For instance, several years ago, Northern California–based LaserVue Eye Center was involved in a widely publicized lawsuit alleging it reused microkeratome blades that could have potentially exposed patients to infectious diseases or uneven flaps. The lawsuit stemmed from an investigation by the California Department of Health, which found that the center’s surgeons had rinsed and reused microkeratome blades and hand pieces instead of sterilizing them.

The health department’s investigation revealed that microkeratome blades were rinsed with sterile water and reused on a second patient provided that 1) with the first patient, the blade worked properly and there was no visible bleeding and 2) less than 30 minutes elapsed between patients. The microkeratome assembly was rinsed and reused for up to four consecutive patients.
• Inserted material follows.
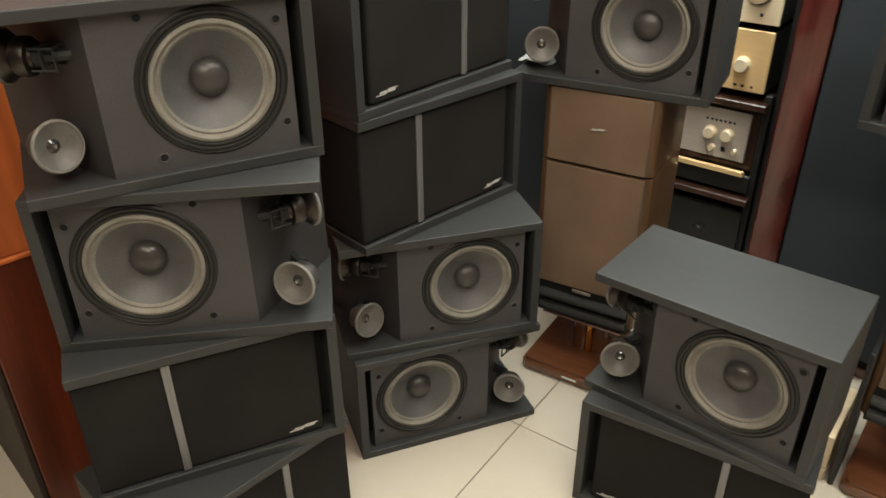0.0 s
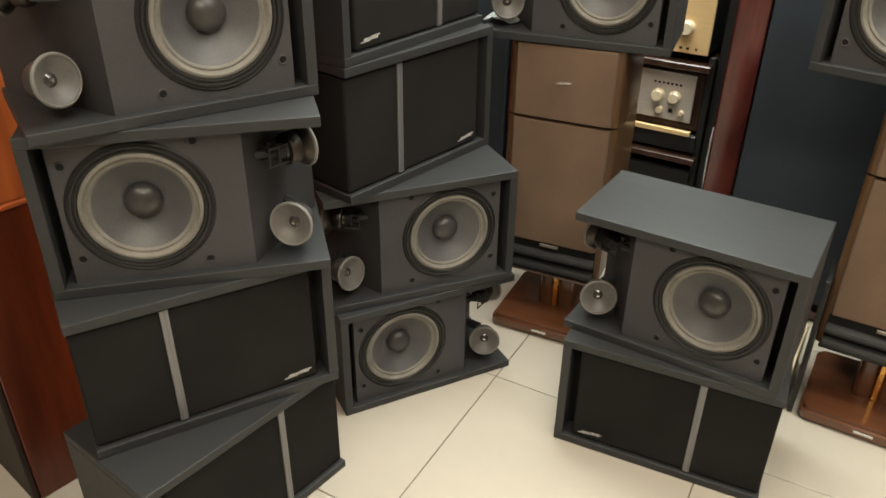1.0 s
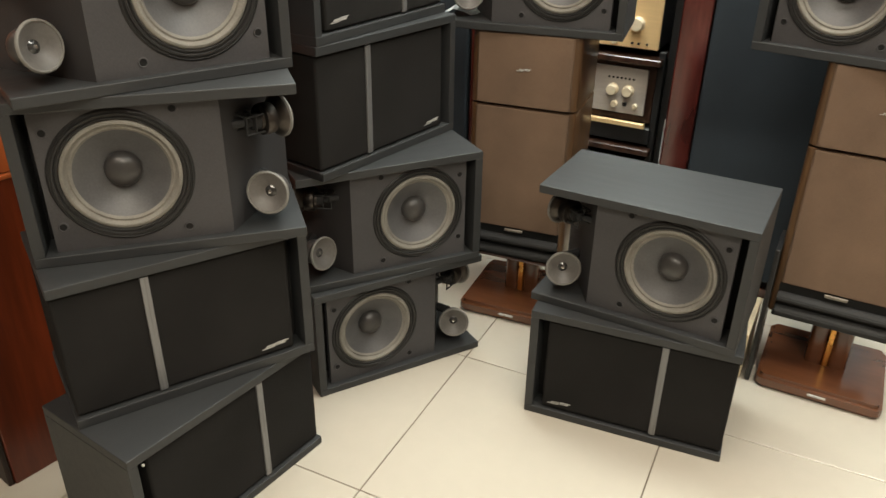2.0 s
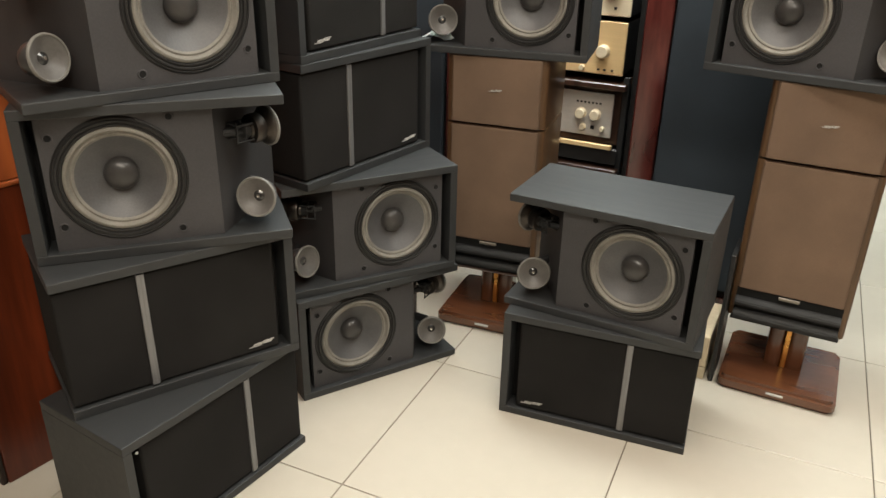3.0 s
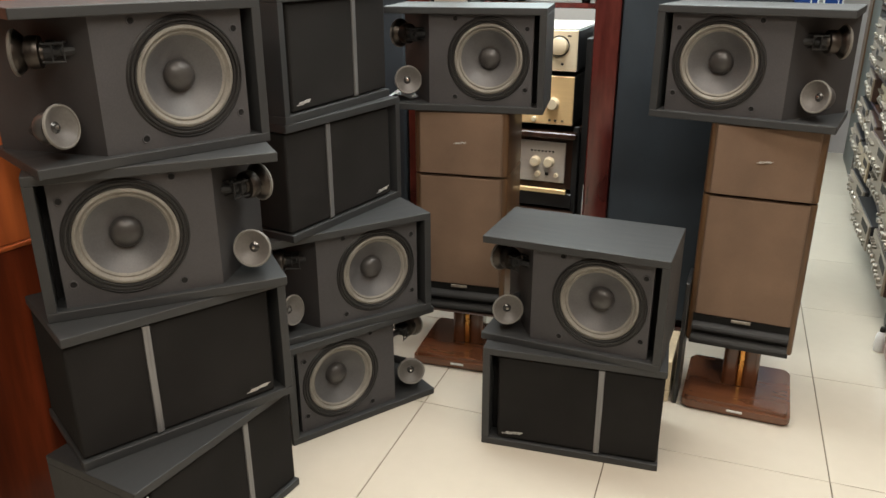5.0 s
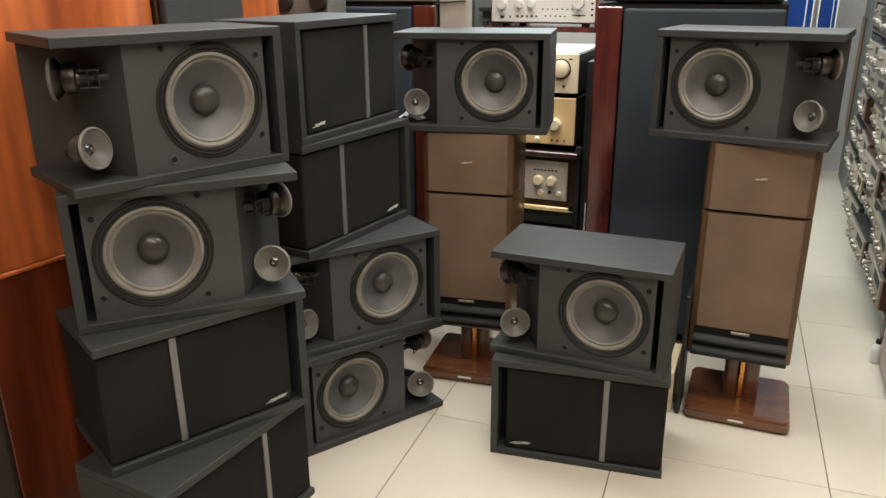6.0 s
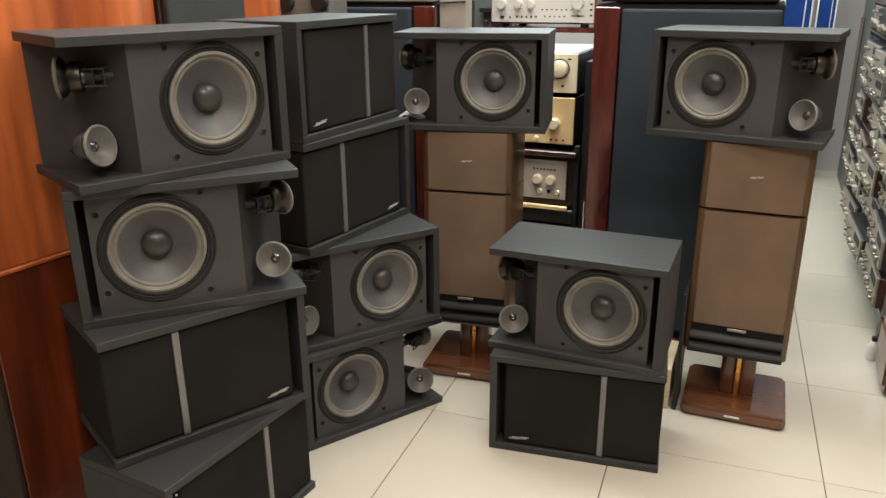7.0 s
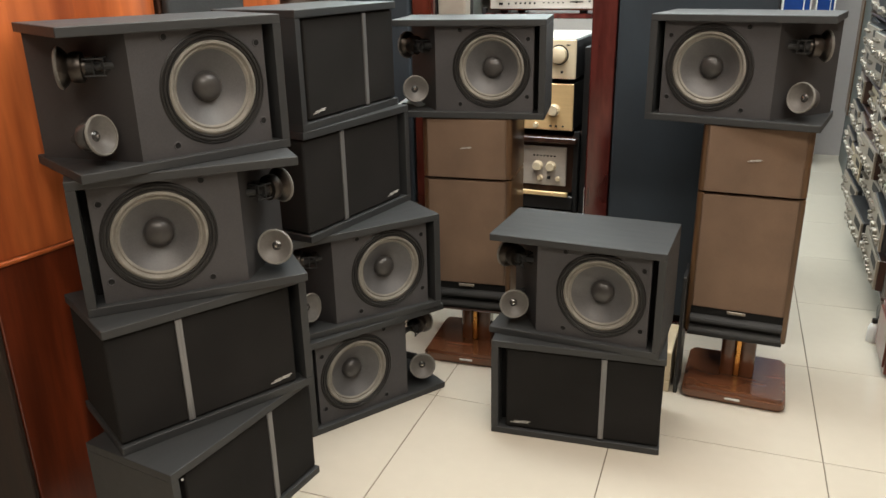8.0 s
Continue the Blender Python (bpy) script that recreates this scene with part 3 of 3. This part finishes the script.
    # things beside and behind the rack
    g = thing("loudspeaker_cabinet", "tall thin beige-grey enclosure panel standing beside a lacquered loudspeaker", "cabinet", pose(-1.015, 1.93, 0))
    part("body", box(0, 0.099, 0, 0.05, 0, 1.25, 0.006, 2), BEIGE, g)
    part("cord", rod((0.004, -0.005, 1.098), (0.095, -0.005, 1.103), 0.003), CASE, g)
    g = thing("pale_slab", "pale flat panel lying on a tall dark loudspeaker", "panel", pose(-1.41, 1.90, 1.0985))
    part("slab", box(0, 0.385, 0.004, 0.30, 0.004, 0.03, 0.003), BEIGE, g)
    # Black strip stands in for the shaded gap under the slab.
    part("felt_strip", box(0.01, 0.375, 0.01, 0.28, 0.0, 0.004), CASE, g)
    g = thing("flat_black_unit", "flat dark grey component lying on a tall loudspeaker", "component", pose(-0.478, 1.93, 1.0985))
    part("body", box(0, 0.505, 0, 0.30, 0.006, 0.065, 0.004), DULL, g)
    for x in (0.05, 0.45):
        part("foot", lathe([(0, 0), (0.014, 0), (0.014, 0.006), (0, 0.006)], pose(x, 0.04, 0), 12), CASE, g)
        part("foot", lathe([(0, 0), (0.014, 0), (0.014, 0.006), (0, 0.006)], pose(x, 0.26, 0), 12), CASE, g)
    g = thing("metal_locker", "green-grey metal enclosure with a dark bracket", "cabinet", pose(-1.330, 2.96, 0))
    part("body", box(0, 0.240, 0, 0.3, 0, 1.34, 0.004), GREEN_GREY, g)
    part("bracket", box(0.100, 0.216, -0.06, -0.001, 1.030, 1.048, 0.002), CASE, g)


def left_side():
    """Wooden cabinets and loudspeakers behind the near stack."""
    t = thing("wooden_chest", "low red-brown veneered chest with a polished top edge", "cabinet", pose(-1.335, 0.40, 0, 0, 0, 82))
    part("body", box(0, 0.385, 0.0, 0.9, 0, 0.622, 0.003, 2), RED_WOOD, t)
    part("end_panel", box(-0.012, -0.0005, 0.003, 0.9, 0, 0.612, 0.002), END_WOOD, t, "dark walnut end panel")
    # Orange on the red chest: the bright lit edge is painted in.
    part("top", box(-0.014, 0.388, -0.006, 0.9, 0.622, 0.632, 0.004, 3), ORANGE_WOOD, t, "polished top, its lit edge put into the orange colour")
    spec = [(0.385, 0.69, 0.634, ORANGE_WOOD, "tall orange wood veneer loudspeaker cabinet on the chest"),
            (0.800, 1.112, 0.0, ORANGE_WOOD, "tall orange wood veneer cabinet behind the stack"),
            (1.472, 1.690, 0.0, ORANGE_WOOD, "narrow orange wood veneer cabinet behind the stacks")]
    for y0, y1, z0, mt, label in spec:
        t = thing("tall_wooden_cabinet", label, "cabinet", pose(-1.475, y0, z0) if z0 == 0 else pose(-1.341, 0.385, z0, 0, 0, -8), group="tall wooden cabinets")
        # Darker side board also puts the shaded gap between cabinets into colour.
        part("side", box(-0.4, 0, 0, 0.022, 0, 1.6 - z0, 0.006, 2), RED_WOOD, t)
        part("front", prism([(0, 0.024)] + [((0.034 if z0 == 0 else 0.004) * math.sin(math.pi * i / 10), 0.024 + (y1 - y0 - 0.026) * i / 10) for i in range(1, 10)] + [(0, y1 - y0 - 0.002), (-0.4, y1 - y0 - 0.002), (-0.4, 0.024)], 0, 1.6 - z0), mt, t, "bowed orange veneer front", True)
    t = thing("grille_loudspeaker", "tall dark grey cloth-covered loudspeaker between wooden cabinets", "loudspeaker", pose(-1.45, 1.124, 0))
    part("cabinet", box(-0.4, -0.02, 0, 0.34, 0, 1.5, 0.004), DARK_WOOD, t)
    part("grille", box(-0.019, 0.004, 0.004, 0.336, 0.05, 1.49, 0.008, 3), mat("charcoal_cloth", (0.035, 0.036, 0.037), 0.9, bump=0.4, bscale=700), t, "charcoal cloth grille")
    t = thing("grey_equipment_case", "grey equipment case with two dark round handles", "case", pose(-1.512, 1.74, 0))
    part("body", box(0, 0.190, 0, 0.12, 0, 1.13, 0.006, 2), GREY_BOX, t)
    for x in (0.030, 0.158):
        part("handle", lathe([(0, 0.02), (0.026, 0.02), (0.03, 0.016), (0.03, 0.0)], pose(x, -0.0, 1.105, 90, 0, 0), 20), CASE, t, "dark round handle", True)


def pale_sheet():
    """A small crumpled sheet lying in the open end of a loudspeaker."""
    t = thing("crumpled_sheet", "small crumpled pale blue-white sheet in a loudspeaker end", "paper", pose(-0.957, 1.465, BZ1 - 0.010 + T + 0.0005, 0, 0, 11))
    bm = bmesh.new()
    rnd = random.Random(3)
    nx, ny = 7, 5
    grid = []
    for i in range(nx):
        row = []
        for j in range(ny):
            u, v = i / (nx - 1), j / (ny - 1)
            wdt = 1 - 0.55 * abs(2 * u - 1)
            z = 0.040 * max(0.0, 1 - abs(u - 0.45) * 2.6) * (0.4 + 0.6 * v) + rnd.uniform(0, 0.003)
            row.append(bm.verts.new((-0.018 + 0.085 * u, 0.10 + (v - 0.5) * 0.12 * wdt, z)))
        grid.append(row)
    for i in range(nx - 1):
        for j in range(ny - 1):
            bm.faces.new((grid[i][j], grid[i + 1][j], grid[i + 1][j + 1], grid[i][j + 1]))
    ext = bmesh.ops.extrude_face_region(bm, geom=bm.faces[:])
    for v in ext["geom"]:
        if isinstance(v, bmesh.types.BMVert):
            v.co.z += 0.0012
    part("sheet", bm, PAPER, t)


def side_clutter():
    t = thing("steel_cabinet", "grey-green steel cabinet with a brown edge beyond the shelves", "cabinet", pose(0.485, 4.12, 0))
    part("body", box(0, 0.5, 0.0, 0.62, 0, 1.35, 0.004), GREEN_GREY, t)
    part("edge_strip", box(-0.008, -0.001, 0.45, 0.62, 0.3, 0.95, 0.002), BROWN_WOOD, t, "red-brown edge strip")
    t = thing("upright_board", "thin dark upright board standing on the floor", "board", pose(-0.118, 1.50, 0))
    part("panel", box(0, 0.011, 0, 0.12, 0, 0.36, 0.002), CASE, t)
    t = thing("cream_carton", "small cream-coloured carton standing on the tiles", "box", pose(-0.175, 1.50, 0))
    part("lower_half", box(0, 0.045, 0, 0.2, 0, 0.035, 0.002), CREAM, t)
    part("upper_half", box(0, 0.045, 0, 0.2, 0.037, 0.125, 0.002), CREAM, t)
    for x0, x1 in ((0.05, 0.205), (0.228, 0.33)):
        t = thing("banner_stand", "tall blue display board with white edges near the far wall", "display board", pose(x0, 4.55, 0), group="blue display boards")
        part("board", box(0.008, x1 - x0 - 0.008, 0, 0.03, 0, 1.6, 0.003), BLUE, t)
        part("edge", box(0, 0.0075, -0.004, 0.034, 0, 1.6), WHITE, t)
        part("edge", box(x1 - x0 - 0.0075, x1 - x0, -0.004, 0.034, 0, 1.6), WHITE, t)
        part("edge", box((x1 - x0) * 0.72, (x1 - x0) * 0.76, -0.003, -0.0005, 0, 1.6), WHITE, t)


def receiver_template(face, case, label, seed, h=0.135):
    """A hi-fi receiver facing -x: origin at its front near corner, the front runs along y."""
    rnd = random.Random(seed)
    t = thing("stereo_receiver", label, "receiver", group="receivers on the side shelves")
    w, d = 0.42, 0.30
    part("case", box(0.008, d, 0, w, 0.01, h, 0.003), case, t)
    part("faceplate", box(0, 0.0085, 0.004, w - 0.004, 0.012, h - 0.002, 0.002), face, t, "aged brushed faceplate")
    y = 0.03
    while y < w - 0.03:
        r = rnd.choice((0.006, 0.008, 0.010, 0.016))
        part("knob", lathe([(0, 0.013), (r * 0.85, 0.013), (r, 0.010), (r, 0)], pose(0, y + r, 0.034 + rnd.uniform(0, 0.014), 0, -90, 0), 14), KNOB_METAL, t, smooth=True)
        y += 2 * r + rnd.uniform(0.012, 0.04)
    part("dial_window", box(-0.0015, 0.001, 0.03, rnd.uniform(0.15, 0.24), h * 0.62, h * 0.88), FACE_BLACK, t)
    for k in range(4):
        yy = 0.28 + k * 0.034
        part("switch", lathe([(0, 0.014), (0.006, 0.014), (0.007, 0)], pose(0, yy, h * 0.74, 0, -90, 0), 10), KNOB_METAL, t, smooth=True)
    for k in range(rnd.randint(3, 6)):
        yy = 0.05 + k * 0.05
        part("button", box(-0.006, 0.001, yy, yy + 0.014, 0.018, 0.026), KNOB_METAL, t)
    for y in (0.03, w - 0.03):
        for x in (0.04, d - 0.04):
            part("foot", lathe([(0, 0), (0.014, 0), (0.016, 0.012), (0, 0.012)], pose(x, y, 0), 10), CASE, t)
    return t


def right_shelves():
    x0 = 0.454
    levels = [0.10 + 0.137 * k for k in range(9)]
    for ys in (2.2, 3.14):
        t = thing("wall_shelf_unit", "open metal shelf unit crowded with stereo receivers", "shelf unit", pose(x0, ys, 0), group="side shelf units")
        for z in levels:
            part("shelf", box(0.012, 0.42, 0, 0.93, z - 0.012, z, 0.002), DARK_WOOD, t)
        for x in (0.03, 0.39):
            for y in (0.05, 0.86):
                part("caster", lathe([(0, -0.012), (0.024, -0.012), (0.027, -0.008), (0.027, 0.008), (0.024, 0.012), (0, 0.012)], pose(x, y, 0.028, 0, 90, 0), 16), CASE, t, "black rubber caster", True)
        for x in (0.015, 0.39):
            for y in (0.003, 0.905):
                part("post", box(x, x + 0.022, y, y + 0.022, 0.03, 1.9, 0.002), GREY_BOX, t)
    rnd = random.Random(4)
    kinds = [receiver_template(AGED, CASE, "silver-faced stereo receiver with a row of knobs", 1, 0.112), receiver_template(AGED, DARK_WOOD, "silver stereo receiver in a dark wooden case", 2, 0.118),
             receiver_template(AGED_GOLD, CASE, "champagne-faced stereo receiver with large knobs", 3, 0.105), receiver_template(FACE_BLACK, CASE, "black-faced stereo receiver with silver knobs", 5, 0.112),
             receiver_template(FACE_BLACK, DARK_WOOD, "black-faced stereo receiver in a wooden case", 8, 0.118)]
    for ys in (2.2, 3.14):
        for z in levels:
            for k in range(2):
                kd = kinds[rnd.choice((0, 0, 1, 1, 2, 2, 3, 4))]
                m = pose(x0 - 0.015 + rnd.uniform(-0.016, 0.040), ys + 0.028 + k * 0.445 + rnd.uniform(-0.006, 0.006), z, 0, 0, rnd.uniform(-3, 3))
                copy_thing(kd, m)
    for kd in kinds:
        for o in (*kd.children_recursive, kd):
            bpy.data.objects.remove(o)
    t = thing("wooden_case_amplifier", "amplifier in a red-brown wooden case on the floor by the shelves", "amplifier", pose(0.447, 1.80, 0))
    part("case", box(0.0, 0.36, 0, 0.22, 0.012, 0.17, 0.004, 2), RED_WOOD, t)
    part("faceplate", box(-0.006, 0.0, 0.015, 0.205, 0.03, 0.155, 0.001), RED_WOOD, t)
    for y in (0.03, 0.19):
        for x in (0.04, 0.32):
            part("foot", lathe([(0, 0), (0.014, 0), (0.016, 0.012), (0, 0.012)], pose(x, y, 0), 10), CASE, t)

    t = thing("plastic_bottle", "small white plastic bottle standing on the tiles by the shelves", "bottle", pose(0.440, 2.06, 0))
    part("body", lathe([(0, 0), (0.015, 0.0), (0.017, 0.004), (0.017, 0.045), (0.012, 0.060), (0.007, 0.065), (0, 0.065)], None, 18), WHITE, t, smooth=True)
    part("cap", lathe([(0.008, 0.0655), (0.009, 0.067), (0.008, 0.080), (0, 0.081)], None, 14), FACE_BLACK, t, "dark screw cap", True)


floor = room()
bookshelf_loudspeakers()
column_loudspeaker(pose(-0.886, 1.486, -0.010, 0, 0, 7.5))
column_loudspeaker(pose(-0.107, 1.535, 0.004, 0, 0, -0.5))
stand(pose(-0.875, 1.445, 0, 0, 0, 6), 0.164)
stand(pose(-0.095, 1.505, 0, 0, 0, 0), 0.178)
floor_loudspeaker(pose(-0.492, 1.92, 0), False, "large dark-grilled loudspeaker with burgundy lacquered post beside the rack")
floor_loudspeaker(pose(-1.553, 1.90, 0), True, "large dark-grilled loudspeaker with burgundy post behind the stacks")
rear_equipment()
left_side()
pale_sheet()
side_clutter()
right_shelves()

# floor tiles, turned a little against the speakers
TS, TURNED = 0.5120, 2.7
tile_mesh = mesh_of("tile", box(0.0012, TS - 0.0012, 0.0012, TS - 0.0012, -0.012, 0.0, 0.001), TILE)
base = pose(0.270, 1.290, 0, 0, 0, TURNED)
for i in range(-7, 3):
    for j in range(-10, 8):
        c = base @ Vector(((i + 0.5) * TS, (j + 0.5) * TS, 0))
        if RX0 - 0.1 < c.x < RX1 + 0.1 and RY0 - 0.1 < c.y < RY1 + 0.1:
            ob = new("tile", tile_mesh)
            ob.parent = floor
            ob.matrix_local = base @ pose(i * TS, j * TS, 0)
While no actual infections were reported, the department required the eye center to notify some 2,700 LASIK patients that their surgeons had rinsed and reused the blades.

While this is a rare and extreme case of misuse, it does raise the question of whether the reuse and reprocessing of single-use devices should be more tightly regulated. At this time, the Academy does not have a formal policy on the issue. Several aspects of single-use devices and the practice of ophthalmology should be considered before any guidelines are developed, noted Richard L. Abbott, MD.

“First of all, this is an issue where there are no absolutes,” he said. “What may be applicable for one type of single-use device, for example a microkeratome blade, may not be relevant for another device, for instance a phacoemulsification tip. Second, we need to take into consideration several issues, including whether the design of the instrument or device is amenable to reuse, whether it can be appropriately sterilized, whether reuse will compromise its function in any way—potentially altering outcomes—and whether the device will perform at the same level with the same quality for multiple uses given proper sterilization techniques. But again, this needs to be determined on a case-by-case basis.”